Shared Computing Clusters
Building, installing, and running ldmx-sw on shared computing clusters is largely similar to how it is done on personal laptops; however, there are special considerations to be made that can make it functional.
All of the clusters LDMX has access to are focused on using singularity (or its newer brand apptainer), so these comments are focused on this runner.
Image Cache and Build Directories
The ldmx-env.sh
script moves the singularity cache directory to be within the LDMX_BASE
directory. This is done to avoid filling a user's home directory (the default cache location)
with large image layers. Besides the cache directory, singularity also uses a temporary
directory for constructing the final image file. On some clusters (notably SDF), the default
temporary directory is not large enough to fully construct this image file and so it may
need to be moved.
SINGULARITY_CACHEDIR
orAPPTAINER_CACHEDIR
can be used to change the location of the image layer cache for singularity/apptainer.TMPDIR
is inspected by singularity/apptainer for the temporary build location. Change this variable if the build is failing due to disk space issues.
Shared Images
We do not run containers that modify the original image, so shared computing clusters could share a lot of space by have image files be centrally produced and then users all share the same image files so they don't have to have their own copy.
Currently, there is not a mechanism within the ldmx-env.sh
script to direct the ldmx
command to an area with shared images, but we can circumvent this issue easily with
symlinks. Below, I outline a method to keep all of the LDMX images within one shared
directory that users can use instead of their own copies.
If ldmx-env.sh
evolves to support moving the image storage location
(for example by refactoring to use denv
instead
Issue #1232
which does support this for singularity/apptainer runners),
we could put the ldmx/dev
repository onto the CVMFS unpacked.cern.ch
repository
which would make the images available via CVMFS saving disk space
and network bandwidth.
Let LDMX_SHARED_IMAGES
be an environment variable storing the full path to a directory
that we want to share images in. A single person with access to the cluster and to this
directory should be the builder of these images, everyone else on this cluster is called
a user.
Builder Steps
Whenever there is a new release of the container image, build it and update the latest symlink.
cd ${LDMX_SHARED_IMAGES}
apptainer build ldmx_dev_vX.X.X.sif docker://ldmx/dev:vX.X.X
ln -sf ldmx_dev_vX.X.X.sif ldmx_dev_latest.sif
This mimics the naming of the *.sif
files that is done within the ldmx
command
and avoids copying the latest image, preferring instead to just symlink from the _latest.sif
name to the copy of that tag.
Builders will need to be slightly more familiar with apptainer/singularity in
order to issue this command. They may need to change the cache directory with APPTAINER_CACHEDIR
or the build directory with TMPDIR
depending on how much space is available to them
on their cluster.
User Steps
In order to use a directory of shared images, one just needs to remember to symlink
the available images into their LDMX_BASE
area before sourcing the environment script.

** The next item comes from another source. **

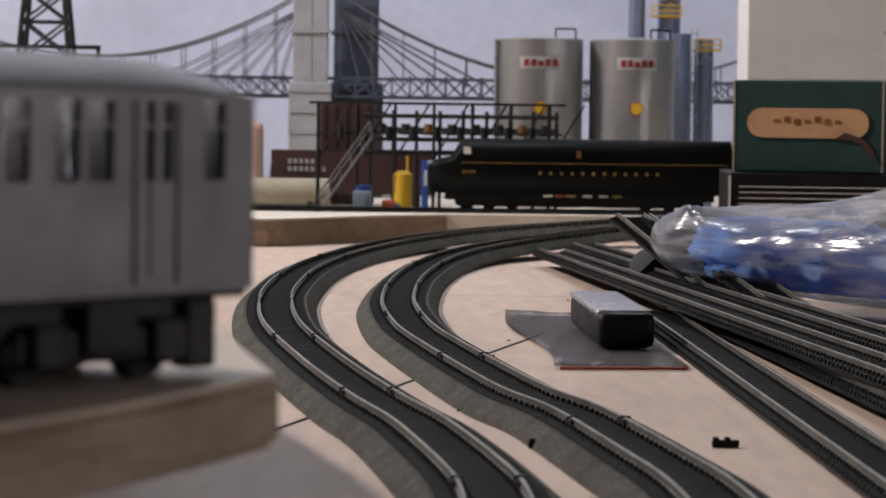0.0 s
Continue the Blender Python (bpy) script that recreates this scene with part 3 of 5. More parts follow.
def subway_car():
    ang = math.degrees(math.atan2(0.745, 0.667))
    mid = Vector((-0.0224, 0.470, 0)) + Vector((-0.667, -0.745, 0)) * 0.088 + Vector((-0.745, 0.667, 0)) * 0.0165
    t = thing("subway_car", pose(mid.x, mid.y, 0.0609, 0, 0, ang), "silver grey model subway car standing on the raised deck", "subway car")
    L, W = 0.176, 0.033
    side_lo, side_hi = 0.0132, 0.0405
    # openings along the side, from the leading end: (start, end, kind)
    holes = []
    for a, b in ((0.0075, 0.0118), (0.0183, 0.0203), (0.0217, 0.0238), (0.0298, 0.0348), (0.0362, 0.0410), (0.0455, 0.0500), (0.0568, 0.0590), (0.0605, 0.0627), (0.0690, 0.0738), (0.0755, 0.0803), (0.0848, 0.0896),
                 (0.0958, 0.0980), (0.0995, 0.1017), (0.108, 0.113), (0.1145, 0.1193), (0.124, 0.1288), (0.135, 0.137), (0.1385, 0.1405), (0.148, 0.153), (0.160, 0.1645)):
        holes.append((L / 2 - b, L / 2 - a))
    holes.sort()
    wz0, wz1 = 0.0296, 0.0415 - 0.0000
    for s in (-1, 1):
        bm = bmesh.new()
        y = s * (W / 2 - 0.0006)
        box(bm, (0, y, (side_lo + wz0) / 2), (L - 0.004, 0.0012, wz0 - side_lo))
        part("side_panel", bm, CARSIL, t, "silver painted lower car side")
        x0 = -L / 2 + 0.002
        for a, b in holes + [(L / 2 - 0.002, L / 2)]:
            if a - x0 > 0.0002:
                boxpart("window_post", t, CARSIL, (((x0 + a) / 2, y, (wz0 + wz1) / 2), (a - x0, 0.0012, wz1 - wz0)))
            x0 = b
        for a, b in holes:
            boxpart("window_pane", t, CARGLASS, (((a + b) / 2, s * (W / 2 - 0.0010), (wz0 + wz1) / 2), (b - a, 0.0003, wz1 - wz0)))
            boxpart("window_bar", t, CARSIL, (((a + b) / 2, s * (W / 2 - 0.0007), wz0 + (wz1 - wz0) * 0.68), (b - a, 0.0010, 0.0006)))
        for a in (0.0170, 0.0555, 0.0945, 0.1338):
            boxpart("sliding_door", t, CARSIL, ((L / 2 - a - 0.0040, s * (W / 2 + 0.0001), 0.0225), (0.0036, 0.0004, 0.0136)), ((L / 2 - a - 0.0002, s * (W / 2 + 0.0002), 0.0275), (0.0004, 0.0006, 0.0275)), ((L / 2 - a - 0.0086, s * (W / 2 + 0.0002), 0.0275), (0.0004, 0.0006, 0.0275)))
        boxpart("belt_rail", t, CARSIL, ((0, s * (W / 2 + 0.0002), 0.0412 + 0.0006), (L - 0.004, 0.0006, 0.0010)))
        boxpart("side_sill", t, CARSIL, ((0, s * (W / 2 + 0.0001), 0.0138), (L - 0.004, 0.0006, 0.0014)))
    for s in (-1, 1):
        bm = bmesh.new()
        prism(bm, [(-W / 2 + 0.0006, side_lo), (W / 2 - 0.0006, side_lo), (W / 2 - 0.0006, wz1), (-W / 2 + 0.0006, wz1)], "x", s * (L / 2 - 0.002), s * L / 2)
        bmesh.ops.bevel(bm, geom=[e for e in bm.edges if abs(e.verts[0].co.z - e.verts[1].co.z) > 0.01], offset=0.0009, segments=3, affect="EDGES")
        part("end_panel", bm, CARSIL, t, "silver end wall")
        boxpart("end_door", t, WINDOW, ((s * (L / 2 + 0.0002), 0, 0.034), (0.0005, 0.007, 0.012)))
    bm = bmesh.new()
    n = 14
    prof = [(-W / 2 + W * i / n, wz1 + 0.0068 * (1 - abs(2 * i / n - 1) ** 2.6)) for i in range(n + 1)]
    rings = []
    for x, k in ((-L / 2, 0.25), (-L / 2 + 0.004, 0.62), (-L / 2 + 0.012, 0.88), (-L / 2 + 0.03, 1.0), (L / 2 - 0.03, 1.0), (L / 2 - 0.012, 0.88), (L / 2 - 0.004, 0.62), (L / 2, 0.25)):
        rings.append([bm.verts.new((x, y, wz1 + (z - wz1) * k + 0.0002)) for y, z in prof])
    for r0, r1 in zip(rings[:-1], rings[1:]):
        for i in range(n):
            bm.faces.new((r0[i], r0[i + 1], r1[i + 1], r1[i]))
    for r in (rings[0], rings[-1]):
        bm.faces.new(r)
    bm.faces.new([r[0] for r in rings] + [r[-1] for r in rings[::-1]])
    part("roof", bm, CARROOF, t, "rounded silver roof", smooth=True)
    boxpart("floor_pan", t, SOOT, ((0, 0, 0.0126), (L - 0.004, W - 0.002, 0.0012)), label="dark underframe")
    boxpart("equipment_box", t, SOOT, ((0.012, 0.008, 0.0095), (0.022, 0.010, 0.006)), ((-0.02, 0.004, 0.0092), (0.028, 0.014, 0.006)))
    for s in (-1, 1):
        tr = boxpart("truck", t, BLACK, ((s * 0.059, 0, 0.0082), (0.012, 0.026, 0.0050)), label="black truck bolster", bevel=0.0006)
        for q in (-1, 1):
            boxpart("side_frame", tr, BLACK, ((s * 0.059, q * 0.0130, 0.0058), (0.034, 0.0026, 0.0052)), bevel=0.0008)
            boxpart("spring_box", tr, BLACK, ((s * 0.059, q * 0.0144, 0.0086), (0.010, 0.0026, 0.0085)), bevel=0.0008)
            for dx in (-0.0115, 0.0115):
                boxpart("journal_box", tr, BLACK, ((s * 0.059 + dx, q * 0.0145, 0.0060), (0.0066, 0.0026, 0.0070)), bevel=0.0010)
        boxpart("tripcock", tr, BLACK, ((s * 0.078, -0.0125, 0.0066), (0.006, 0.0040, 0.0105)), bevel=0.0008)
        boxpart("motor_case", tr, BLACK, ((s * 0.059, 0, 0.0066), (0.030, 0.013, 0.0080)), bevel=0.0012)
        for dx in (-0.0115, 0.0115):
            wheelset(tr, s * 0.059 + dx, 0.0050)
    # black boxes added over the wheels so no light shows below the floor
    for s in (-1, 1):
        boxpart("underbody_fill", t, BLACK, ((s * 0.059, 0, 0.0094), (0.046, 0.0250, 0.0058)), label="black box added to keep the gap under the body dark", bevel=0.0008)
    # pale seats and a reddish panel inside, seen through the panes
    for k in range(9):
        boxpart("seat", t, BAGWHITE, ((-0.066 + k * 0.0165, 0.010, 0.0305), (0.0075, 0.006, 0.0085)), label="pale seat back", bevel=0.0008)
    boxpart("interior_panel", t, DARKRED, ((0.047, 0.006, 0.0385), (0.006, 0.001, 0.006)))
    return t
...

ln -sft . ${LDMX_SHARED_IMAGES}/*sif
. ldmx-sw/scripts/ldmx-env.sh
This informs ldmx-env.sh
that the images are already available since they are in the
LDMX_BASE
directory with the correct names and so ldmx
will only pull down and make
a copy of an image if it wasn't in the shared images location.
Since the symlinking procedure is rather quick, you could probably just fold this into
every source you do to avoid any forgetfulness.
# in .bashrc
export LDMX_BASE=/full/path/to/ldmx/base
export LDMX_SHARED_IMAGES=/another/path/to/shared/images
ldmx-env() {
# make sure list of already downloaded images is up-to-date
ln -sft ${LDMX_BASE} ${LDMX_SHARED_IMAGES}/*.sif || return $?
# setup ldmx environment
. ${LDMX_BASE}/ldmx-sw/scripts/ldmx-env.sh || return $?
# add a [ldmx] tag to the PS1
export PS1="[ldmx] $PS1"
# delete this function to avoid double-environment
unset -f ldmx-env
}